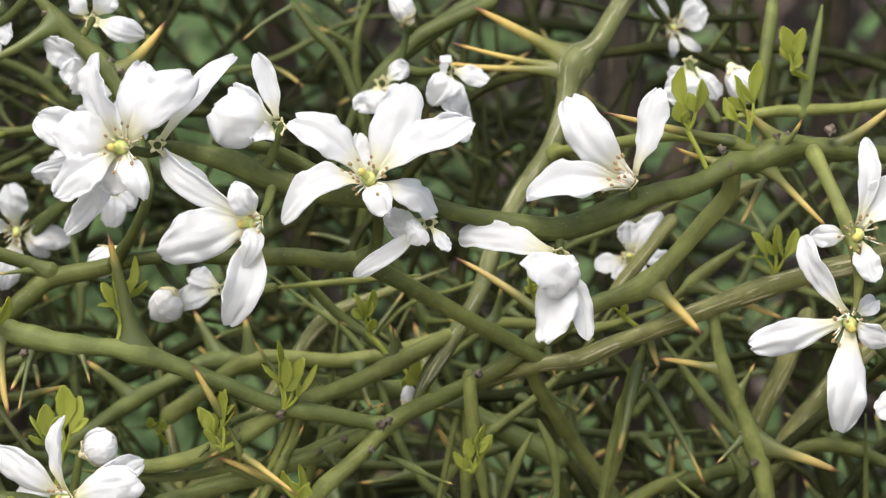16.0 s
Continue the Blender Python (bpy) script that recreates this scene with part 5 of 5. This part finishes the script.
flower((140.4, 42, 54.4), [(2.2, 0.0, 9.0, 6.1, None, None), (5.9, -3.0, -5.1, 6.4, None, None), (-0.7, -4.0, -10.7, 7.4, 4.0, None), (-3.4, 0.0, -5.8, 5.4, None, None)], (0.00, -0.80, -0.60), (137, 45, 58.6), 0, False)
flower((110.6, 52, 44.2), [(-1.8, -3.0, 13.6, 9.4, None, None), (-10.5, 0.0, 4.3, 6.2, None, None), (15.3, 0.0, -2.5, 8.1, None, None), (-4.5, -3.0, -16.1, 7.8, None, None), (8.5, 4.0, -7.4, 4.2, None, None)], (0.00, -0.99, -0.10), (112.2, 53, 44), 1, False)
flower((70.1, 4.0, 10.7), [(-5.6, -4.0, 13.8, 9.0, 2.0, 25.0, 0.4), (0.2, 2.0, 11.7, 7.0, 2.0, -20.0), (-14.6, -3.0, -2.8, 11.0, 4.0, 0.0, -0.3), (-12.5, -5.0, -8.7, 7.0, 2.0, 15.0), (16.7, 2.0, 7.7, 8.0, 2.0, -10.0, 0.2), (14.7, 8.0, 12.6, 6.5, 1.0, 15.0)], (-0.35, -0.5, 0.6), (77.7, 15, 28.3), 0, False)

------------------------

- **REQUIRED WORK**:
Restate the entire listing word for word, excluding pictures.

- **CORRECT RESULT**:
16.0 s
Continue the Blender Python (bpy) script that recreates this scene with part 5 of 5. This part finishes the script.
flower((140.4, 42, 54.4), [(2.2, 0.0, 9.0, 6.1, None, None), (5.9, -3.0, -5.1, 6.4, None, None), (-0.7, -4.0, -10.7, 7.4, 4.0, None), (-3.4, 0.0, -5.8, 5.4, None, None)], (0.00, -0.80, -0.60), (137, 45, 58.6), 0, False)
flower((110.6, 52, 44.2), [(-1.8, -3.0, 13.6, 9.4, None, None), (-10.5, 0.0, 4.3, 6.2, None, None), (15.3, 0.0, -2.5, 8.1, None, None), (-4.5, -3.0, -16.1, 7.8, None, None), (8.5, 4.0, -7.4, 4.2, None, None)], (0.00, -0.99, -0.10), (112.2, 53, 44), 1, False)
flower((70.1, 4.0, 10.7), [(-5.6, -4.0, 13.8, 9.0, 2.0, 25.0, 0.4), (0.2, 2.0, 11.7, 7.0, 2.0, -20.0), (-14.6, -3.0, -2.8, 11.0, 4.0, 0.0, -0.3), (-12.5, -5.0, -8.7, 7.0, 2.0, 15.0), (16.7, 2.0, 7.7, 8.0, 2.0, -10.0, 0.2), (14.7, 8.0, 12.6, 6.5, 1.0, 15.0)], (-0.35, -0.5, 0.6), (77.7, 15, 28.3), 0, False)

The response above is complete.